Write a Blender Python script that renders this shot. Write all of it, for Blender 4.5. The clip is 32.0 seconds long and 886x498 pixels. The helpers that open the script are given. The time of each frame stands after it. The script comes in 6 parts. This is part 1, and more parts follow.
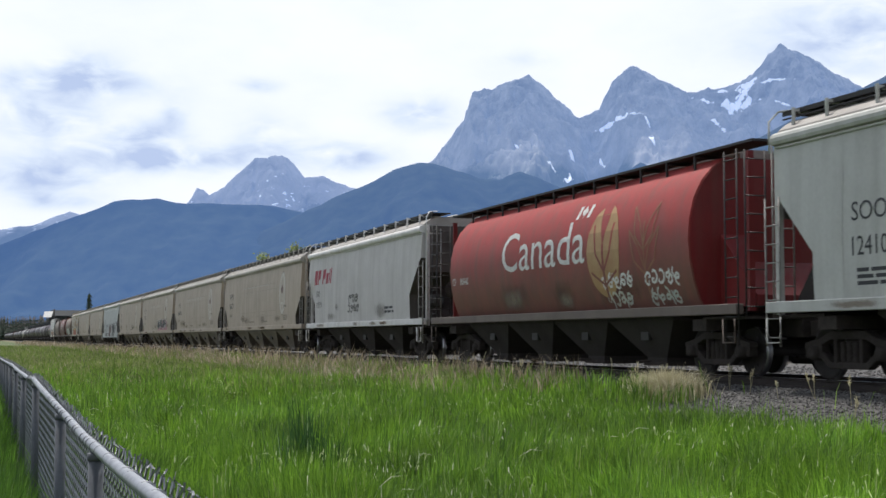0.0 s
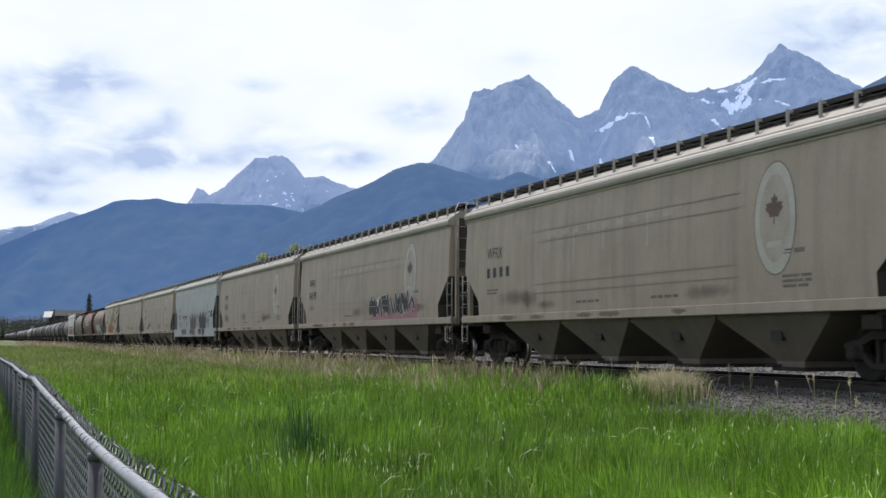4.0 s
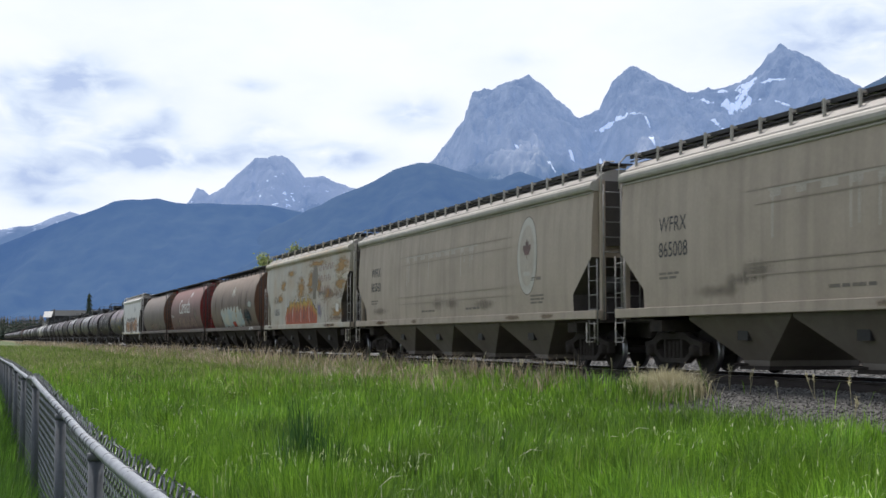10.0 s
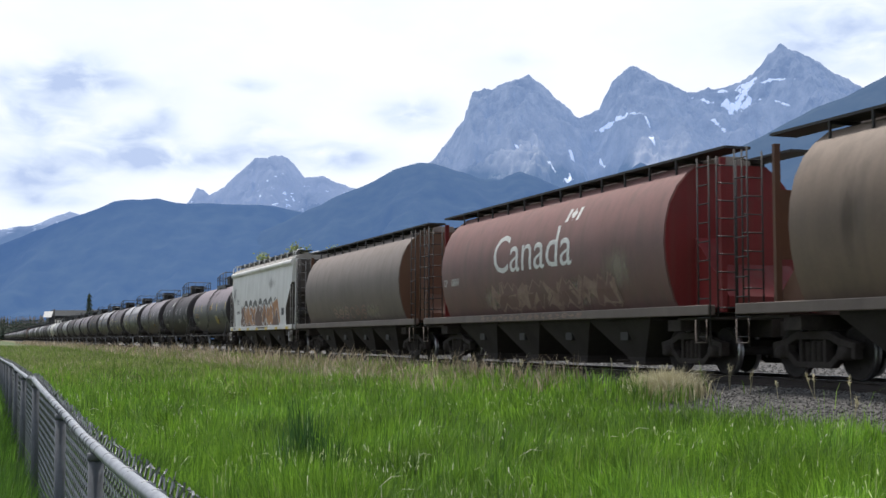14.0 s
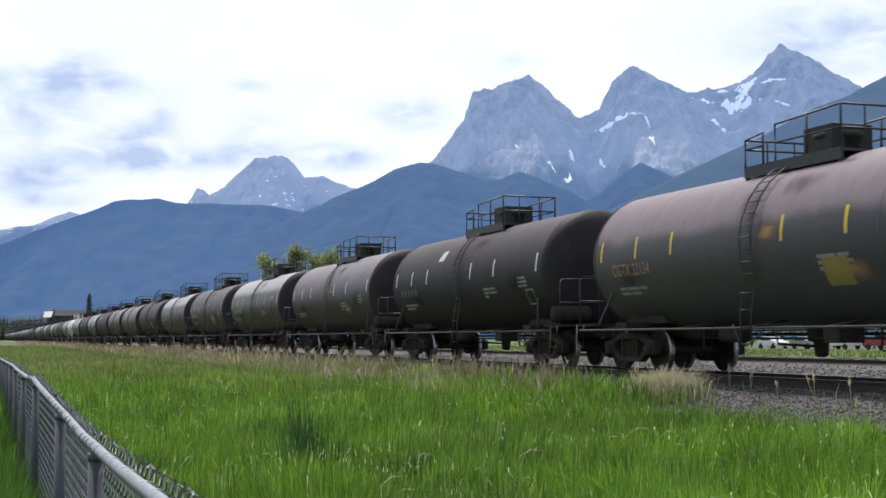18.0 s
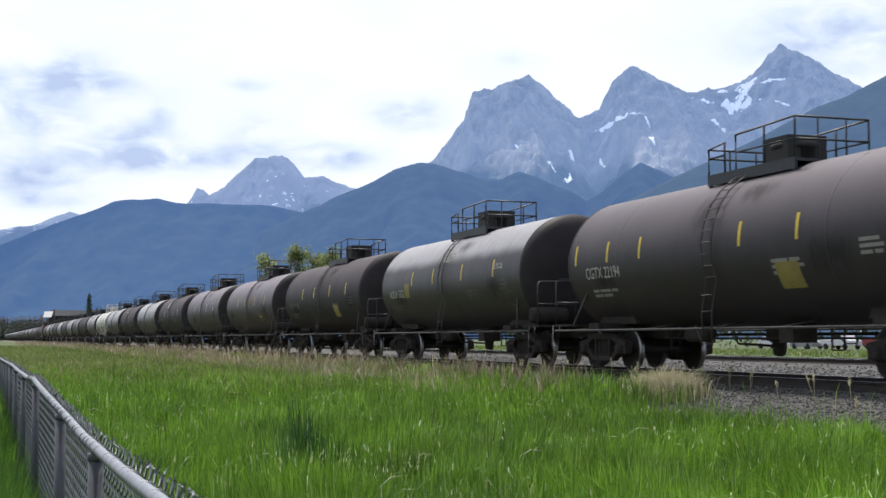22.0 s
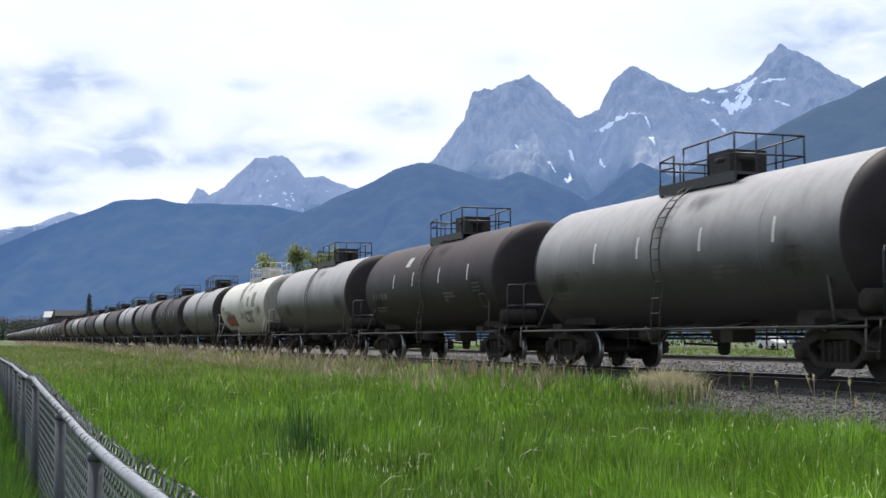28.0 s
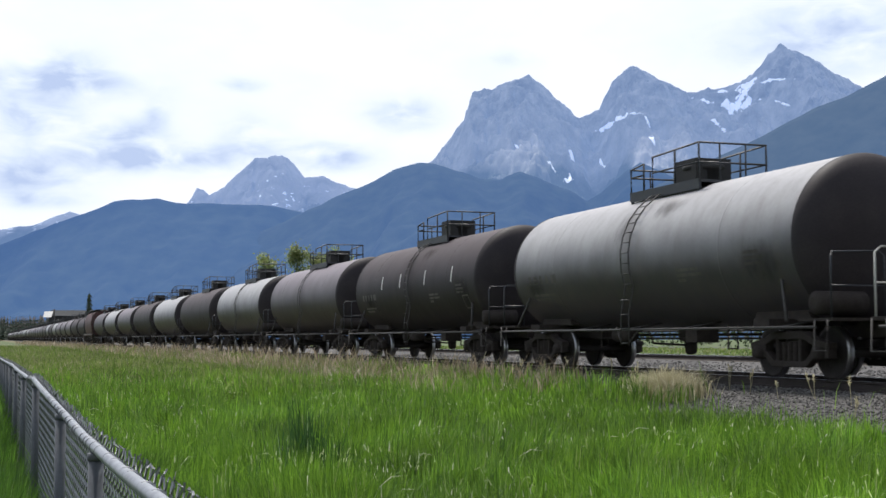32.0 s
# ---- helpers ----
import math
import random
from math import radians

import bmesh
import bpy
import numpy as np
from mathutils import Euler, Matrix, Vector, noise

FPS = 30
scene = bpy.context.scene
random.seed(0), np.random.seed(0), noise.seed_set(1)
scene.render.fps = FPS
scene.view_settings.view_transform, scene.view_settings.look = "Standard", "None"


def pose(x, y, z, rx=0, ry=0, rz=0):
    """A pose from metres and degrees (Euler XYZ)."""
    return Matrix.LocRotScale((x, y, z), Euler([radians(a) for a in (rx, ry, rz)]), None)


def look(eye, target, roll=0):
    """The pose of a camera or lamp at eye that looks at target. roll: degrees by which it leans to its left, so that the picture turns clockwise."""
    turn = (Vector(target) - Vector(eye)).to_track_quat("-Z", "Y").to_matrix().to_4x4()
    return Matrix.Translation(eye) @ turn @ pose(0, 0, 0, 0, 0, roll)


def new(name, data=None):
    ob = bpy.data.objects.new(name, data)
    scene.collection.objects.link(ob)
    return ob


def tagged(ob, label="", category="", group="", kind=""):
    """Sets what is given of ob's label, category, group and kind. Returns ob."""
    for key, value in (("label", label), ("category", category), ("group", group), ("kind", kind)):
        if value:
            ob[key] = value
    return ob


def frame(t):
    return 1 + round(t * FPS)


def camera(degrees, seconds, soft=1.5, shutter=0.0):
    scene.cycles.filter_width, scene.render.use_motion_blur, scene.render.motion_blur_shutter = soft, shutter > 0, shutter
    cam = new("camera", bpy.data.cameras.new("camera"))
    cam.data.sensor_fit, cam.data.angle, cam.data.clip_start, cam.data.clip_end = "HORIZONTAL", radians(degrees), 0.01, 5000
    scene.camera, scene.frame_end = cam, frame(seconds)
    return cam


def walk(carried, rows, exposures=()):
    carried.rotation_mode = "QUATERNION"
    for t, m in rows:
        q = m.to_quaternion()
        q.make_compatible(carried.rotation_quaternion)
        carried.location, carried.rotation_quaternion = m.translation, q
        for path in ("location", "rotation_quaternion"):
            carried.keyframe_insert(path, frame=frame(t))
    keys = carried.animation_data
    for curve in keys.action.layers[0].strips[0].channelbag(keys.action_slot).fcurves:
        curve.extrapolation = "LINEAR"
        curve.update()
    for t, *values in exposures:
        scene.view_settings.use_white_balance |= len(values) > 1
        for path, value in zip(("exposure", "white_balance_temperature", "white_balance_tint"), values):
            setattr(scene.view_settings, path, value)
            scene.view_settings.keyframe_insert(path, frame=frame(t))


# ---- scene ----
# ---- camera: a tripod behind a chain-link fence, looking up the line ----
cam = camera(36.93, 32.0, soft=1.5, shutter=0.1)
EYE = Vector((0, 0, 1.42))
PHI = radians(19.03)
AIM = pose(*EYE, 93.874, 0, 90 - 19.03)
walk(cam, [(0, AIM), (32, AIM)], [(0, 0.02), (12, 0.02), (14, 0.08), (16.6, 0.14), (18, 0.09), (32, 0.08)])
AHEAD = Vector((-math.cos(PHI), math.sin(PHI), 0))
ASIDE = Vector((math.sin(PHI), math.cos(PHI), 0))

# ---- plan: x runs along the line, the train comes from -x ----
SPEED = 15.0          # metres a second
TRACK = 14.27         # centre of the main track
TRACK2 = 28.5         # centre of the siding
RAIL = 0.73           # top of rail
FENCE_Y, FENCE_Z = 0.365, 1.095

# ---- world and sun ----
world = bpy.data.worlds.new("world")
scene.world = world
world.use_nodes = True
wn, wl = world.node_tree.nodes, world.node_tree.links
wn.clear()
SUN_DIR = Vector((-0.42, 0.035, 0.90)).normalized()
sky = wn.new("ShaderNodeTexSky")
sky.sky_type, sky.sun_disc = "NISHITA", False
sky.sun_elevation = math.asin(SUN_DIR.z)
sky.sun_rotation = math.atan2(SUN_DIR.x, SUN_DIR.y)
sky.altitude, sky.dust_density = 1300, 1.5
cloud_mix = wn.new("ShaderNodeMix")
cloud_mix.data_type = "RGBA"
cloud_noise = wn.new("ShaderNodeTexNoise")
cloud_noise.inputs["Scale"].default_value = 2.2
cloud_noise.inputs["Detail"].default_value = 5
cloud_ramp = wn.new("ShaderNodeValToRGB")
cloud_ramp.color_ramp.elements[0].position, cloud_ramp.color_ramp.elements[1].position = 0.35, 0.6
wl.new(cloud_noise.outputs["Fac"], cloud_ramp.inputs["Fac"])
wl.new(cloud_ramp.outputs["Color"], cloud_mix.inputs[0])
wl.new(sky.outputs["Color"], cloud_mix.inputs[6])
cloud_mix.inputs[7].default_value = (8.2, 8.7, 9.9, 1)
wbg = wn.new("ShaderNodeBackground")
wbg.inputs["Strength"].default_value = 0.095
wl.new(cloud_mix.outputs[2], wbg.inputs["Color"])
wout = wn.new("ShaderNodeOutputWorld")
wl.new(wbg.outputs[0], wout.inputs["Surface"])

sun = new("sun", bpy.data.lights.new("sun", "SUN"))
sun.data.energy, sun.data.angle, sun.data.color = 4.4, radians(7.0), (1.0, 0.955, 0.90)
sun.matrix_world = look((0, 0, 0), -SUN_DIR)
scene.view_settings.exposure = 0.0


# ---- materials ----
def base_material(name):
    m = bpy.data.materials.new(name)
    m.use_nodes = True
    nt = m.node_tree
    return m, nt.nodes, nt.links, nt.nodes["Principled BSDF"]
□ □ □
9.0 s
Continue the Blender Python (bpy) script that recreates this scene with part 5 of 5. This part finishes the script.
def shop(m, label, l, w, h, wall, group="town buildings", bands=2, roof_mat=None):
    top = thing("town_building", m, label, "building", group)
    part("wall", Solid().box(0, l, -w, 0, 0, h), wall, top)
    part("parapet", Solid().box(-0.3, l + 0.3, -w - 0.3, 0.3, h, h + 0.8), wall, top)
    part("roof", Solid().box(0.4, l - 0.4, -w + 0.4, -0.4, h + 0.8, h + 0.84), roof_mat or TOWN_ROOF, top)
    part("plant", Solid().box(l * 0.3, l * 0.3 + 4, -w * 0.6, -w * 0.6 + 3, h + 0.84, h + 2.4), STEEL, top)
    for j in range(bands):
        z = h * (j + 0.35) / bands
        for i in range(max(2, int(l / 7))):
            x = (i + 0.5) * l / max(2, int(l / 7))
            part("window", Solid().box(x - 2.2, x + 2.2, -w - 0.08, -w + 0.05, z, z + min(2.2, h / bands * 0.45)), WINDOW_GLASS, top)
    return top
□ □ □
Prompt -> Start at the line with "return Matrix.LocRotScale((x, y, z), Euler([radians(a)", stop at the line with "what is given", and return every line in that stretch exactly, those two included.

Solution ->
    return Matrix.LocRotScale((x, y, z), Euler([radians(a) for a in (rx, ry, rz)]), None)


def look(eye, target, roll=0):
    """The pose of a camera or lamp at eye that looks at target. roll: degrees by which it leans to its left, so that the picture turns clockwise."""
    turn = (Vector(target) - Vector(eye)).to_track_quat("-Z", "Y").to_matrix().to_4x4()
    return Matrix.Translation(eye) @ turn @ pose(0, 0, 0, 0, 0, roll)


def new(name, data=None):
    ob = bpy.data.objects.new(name, data)
    scene.collection.objects.link(ob)
    return ob


def tagged(ob, label="", category="", group="", kind=""):
    """Sets what is given of ob's label, category, group and kind. Returns ob."""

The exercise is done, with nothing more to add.